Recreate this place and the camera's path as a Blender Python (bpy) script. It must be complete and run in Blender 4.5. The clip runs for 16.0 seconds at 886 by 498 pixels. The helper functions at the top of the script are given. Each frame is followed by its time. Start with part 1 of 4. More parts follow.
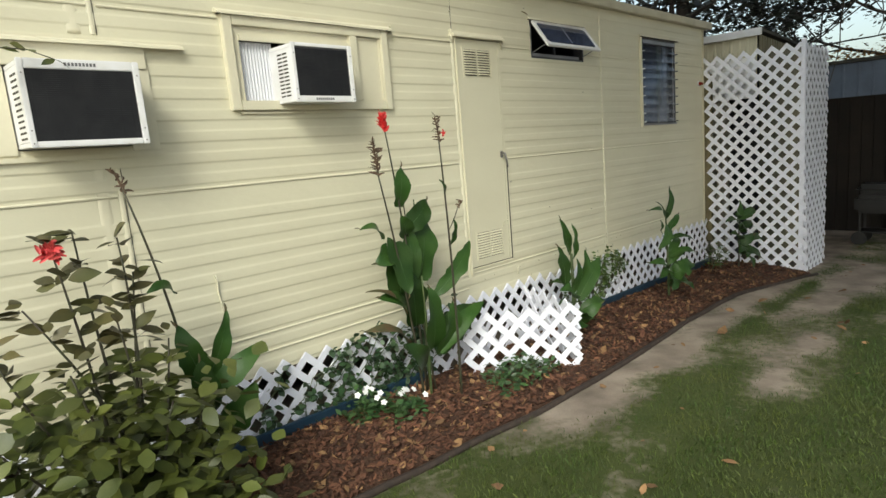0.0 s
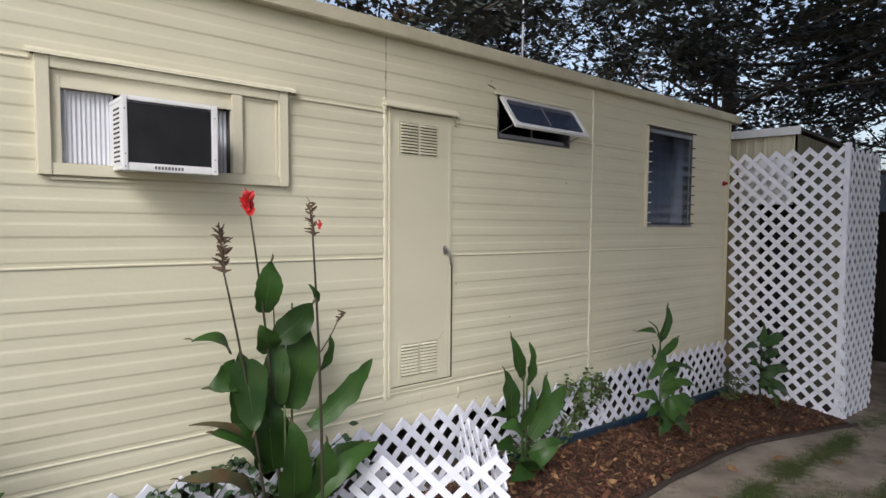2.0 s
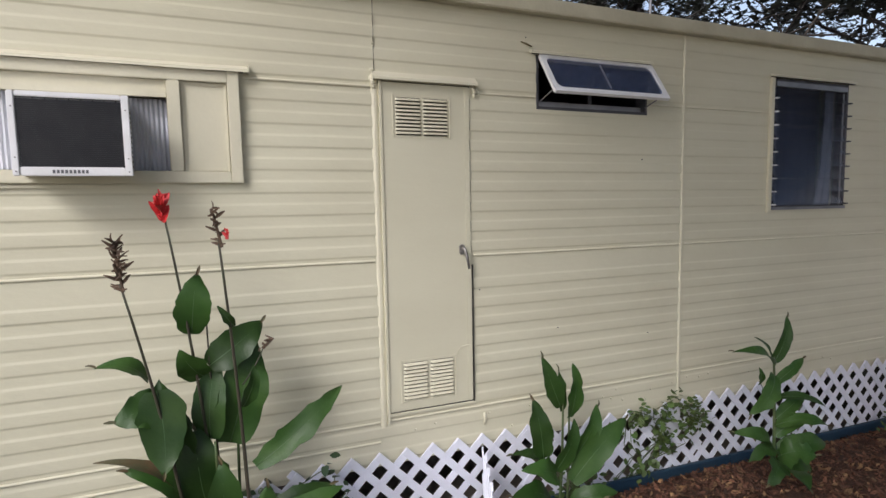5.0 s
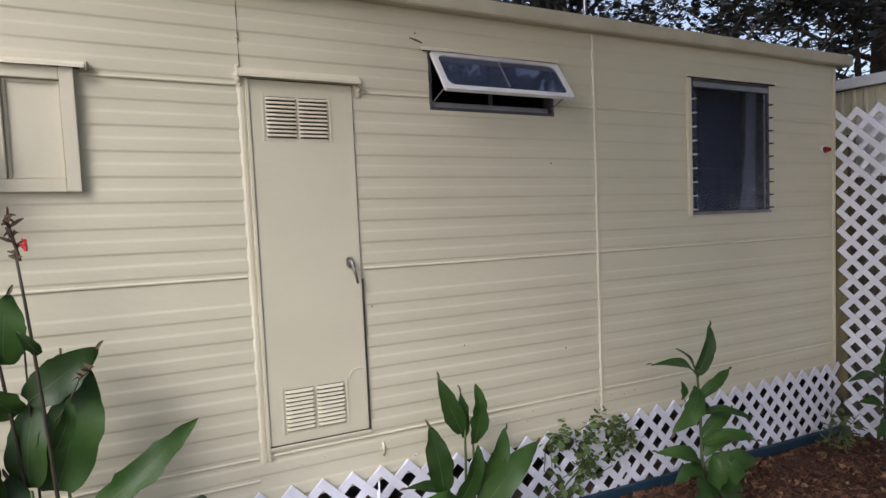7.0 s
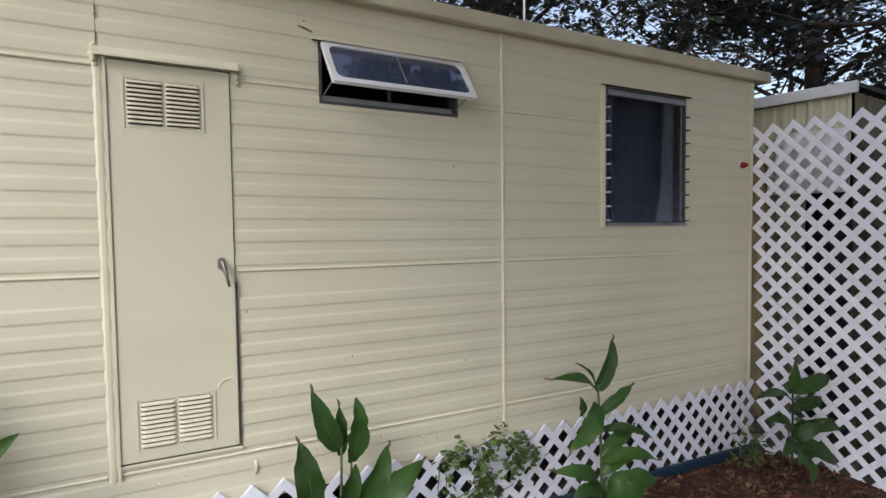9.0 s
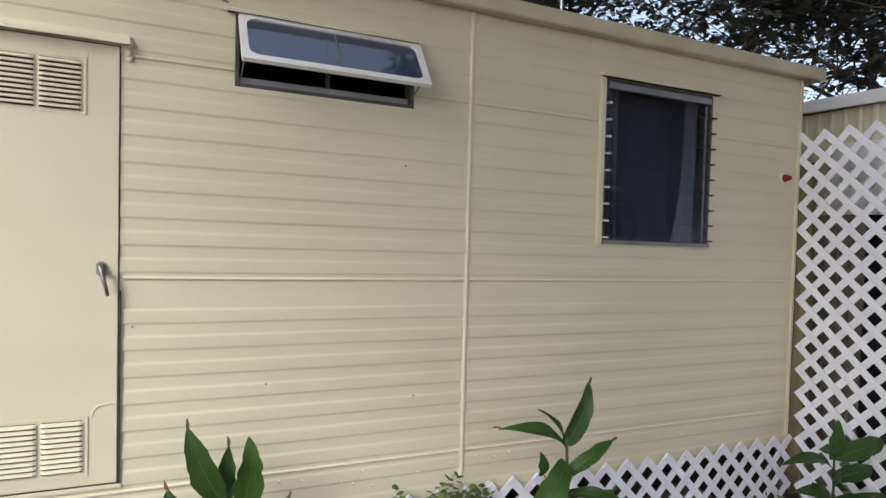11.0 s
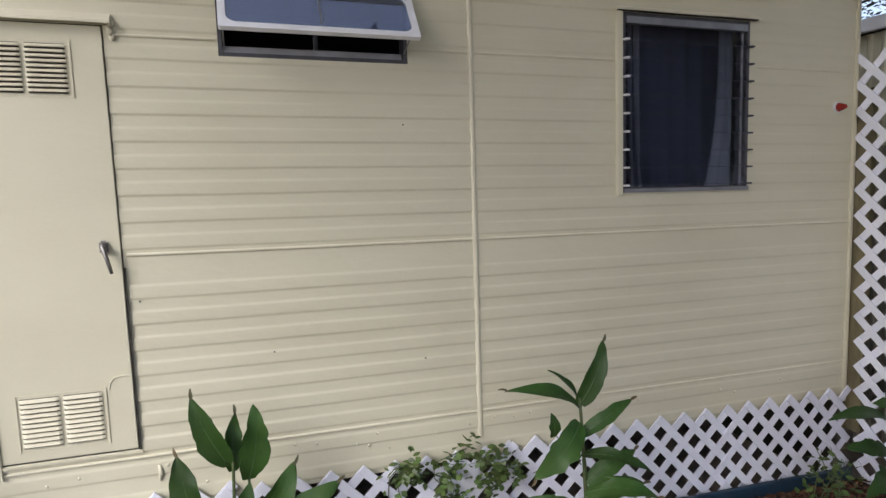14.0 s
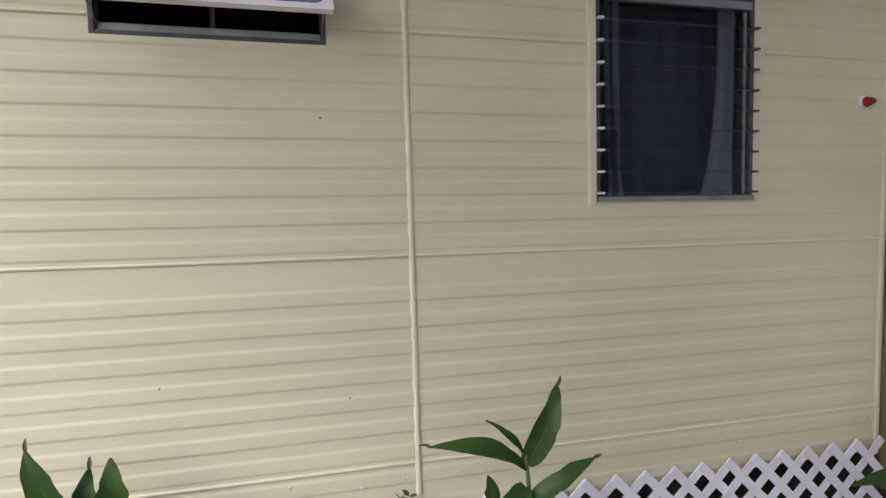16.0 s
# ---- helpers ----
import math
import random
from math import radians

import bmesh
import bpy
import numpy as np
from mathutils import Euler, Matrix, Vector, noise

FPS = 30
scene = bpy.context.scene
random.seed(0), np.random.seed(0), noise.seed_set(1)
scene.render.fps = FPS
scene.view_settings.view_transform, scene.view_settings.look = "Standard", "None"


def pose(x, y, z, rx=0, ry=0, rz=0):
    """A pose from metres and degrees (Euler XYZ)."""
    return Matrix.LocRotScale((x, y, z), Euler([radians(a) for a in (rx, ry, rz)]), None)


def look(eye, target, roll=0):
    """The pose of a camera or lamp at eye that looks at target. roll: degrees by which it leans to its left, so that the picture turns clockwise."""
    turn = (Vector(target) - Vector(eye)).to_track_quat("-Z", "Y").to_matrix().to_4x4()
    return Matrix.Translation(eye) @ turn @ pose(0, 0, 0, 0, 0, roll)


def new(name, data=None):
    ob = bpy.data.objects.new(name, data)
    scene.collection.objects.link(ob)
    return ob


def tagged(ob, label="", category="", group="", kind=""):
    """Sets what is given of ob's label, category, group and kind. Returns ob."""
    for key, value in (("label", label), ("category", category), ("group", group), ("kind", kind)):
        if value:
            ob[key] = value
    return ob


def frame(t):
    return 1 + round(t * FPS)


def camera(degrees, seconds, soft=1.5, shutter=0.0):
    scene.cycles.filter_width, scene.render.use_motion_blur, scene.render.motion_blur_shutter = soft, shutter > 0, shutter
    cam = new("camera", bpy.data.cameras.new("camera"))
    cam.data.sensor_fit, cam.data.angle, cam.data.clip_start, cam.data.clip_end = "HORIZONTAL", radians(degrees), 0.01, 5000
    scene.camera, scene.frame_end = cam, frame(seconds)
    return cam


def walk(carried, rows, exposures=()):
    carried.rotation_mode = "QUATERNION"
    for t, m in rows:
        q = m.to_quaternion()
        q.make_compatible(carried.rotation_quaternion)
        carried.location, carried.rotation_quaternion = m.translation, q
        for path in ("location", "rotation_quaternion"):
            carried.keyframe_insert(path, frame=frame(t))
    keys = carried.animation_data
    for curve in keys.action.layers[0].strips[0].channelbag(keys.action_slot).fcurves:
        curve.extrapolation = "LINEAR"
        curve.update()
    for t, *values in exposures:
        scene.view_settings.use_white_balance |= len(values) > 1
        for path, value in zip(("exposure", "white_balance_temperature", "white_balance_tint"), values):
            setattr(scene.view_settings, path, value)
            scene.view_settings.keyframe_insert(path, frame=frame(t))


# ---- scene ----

☆ ☆ ☆ ☆

Task brief:
Using the material above, return every line exactly as it appears, minus the pictures.

Result of the task:
Recreate this place and the camera's path as a Blender Python (bpy) script. It must be complete and run in Blender 4.5. The clip runs for 16.0 seconds at 886 by 498 pixels. The helper functions at the top of the script are given. Each frame is followed by its time. Start with part 1 of 4. More parts follow.
0.0 s
2.0 s
5.0 s
7.0 s
9.0 s
11.0 s
14.0 s
16.0 s
# ---- helpers ----
import math
import random
from math import radians

import bmesh
import bpy
import numpy as np
from mathutils import Euler, Matrix, Vector, noise

FPS = 30
scene = bpy.context.scene
random.seed(0), np.random.seed(0), noise.seed_set(1)
scene.render.fps = FPS
scene.view_settings.view_transform, scene.view_settings.look = "Standard", "None"


def pose(x, y, z, rx=0, ry=0, rz=0):
    """A pose from metres and degrees (Euler XYZ)."""
    return Matrix.LocRotScale((x, y, z), Euler([radians(a) for a in (rx, ry, rz)]), None)


def look(eye, target, roll=0):
    """The pose of a camera or lamp at eye that looks at target. roll: degrees by which it leans to its left, so that the picture turns clockwise."""
    turn = (Vector(target) - Vector(eye)).to_track_quat("-Z", "Y").to_matrix().to_4x4()
    return Matrix.Translation(eye) @ turn @ pose(0, 0, 0, 0, 0, roll)


def new(name, data=None):
    ob = bpy.data.objects.new(name, data)
    scene.collection.objects.link(ob)
    return ob


def tagged(ob, label="", category="", group="", kind=""):
    """Sets what is given of ob's label, category, group and kind. Returns ob."""
    for key, value in (("label", label), ("category", category), ("group", group), ("kind", kind)):
        if value:
            ob[key] = value
    return ob


def frame(t):
    return 1 + round(t * FPS)


def camera(degrees, seconds, soft=1.5, shutter=0.0):
    scene.cycles.filter_width, scene.render.use_motion_blur, scene.render.motion_blur_shutter = soft, shutter > 0, shutter
    cam = new("camera", bpy.data.cameras.new("camera"))
    cam.data.sensor_fit, cam.data.angle, cam.data.clip_start, cam.data.clip_end = "HORIZONTAL", radians(degrees), 0.01, 5000
    scene.camera, scene.frame_end = cam, frame(seconds)
    return cam


def walk(carried, rows, exposures=()):
    carried.rotation_mode = "QUATERNION"
    for t, m in rows:
        q = m.to_quaternion()
        q.make_compatible(carried.rotation_quaternion)
        carried.location, carried.rotation_quaternion = m.translation, q
        for path in ("location", "rotation_quaternion"):
            carried.keyframe_insert(path, frame=frame(t))
    keys = carried.animation_data
    for curve in keys.action.layers[0].strips[0].channelbag(keys.action_slot).fcurves:
        curve.extrapolation = "LINEAR"
        curve.update()
    for t, *values in exposures:
        scene.view_settings.use_white_balance |= len(values) > 1
        for path, value in zip(("exposure", "white_balance_temperature", "white_balance_tint"), values):
            setattr(scene.view_settings, path, value)
            scene.view_settings.keyframe_insert(path, frame=frame(t))


# ---- scene ----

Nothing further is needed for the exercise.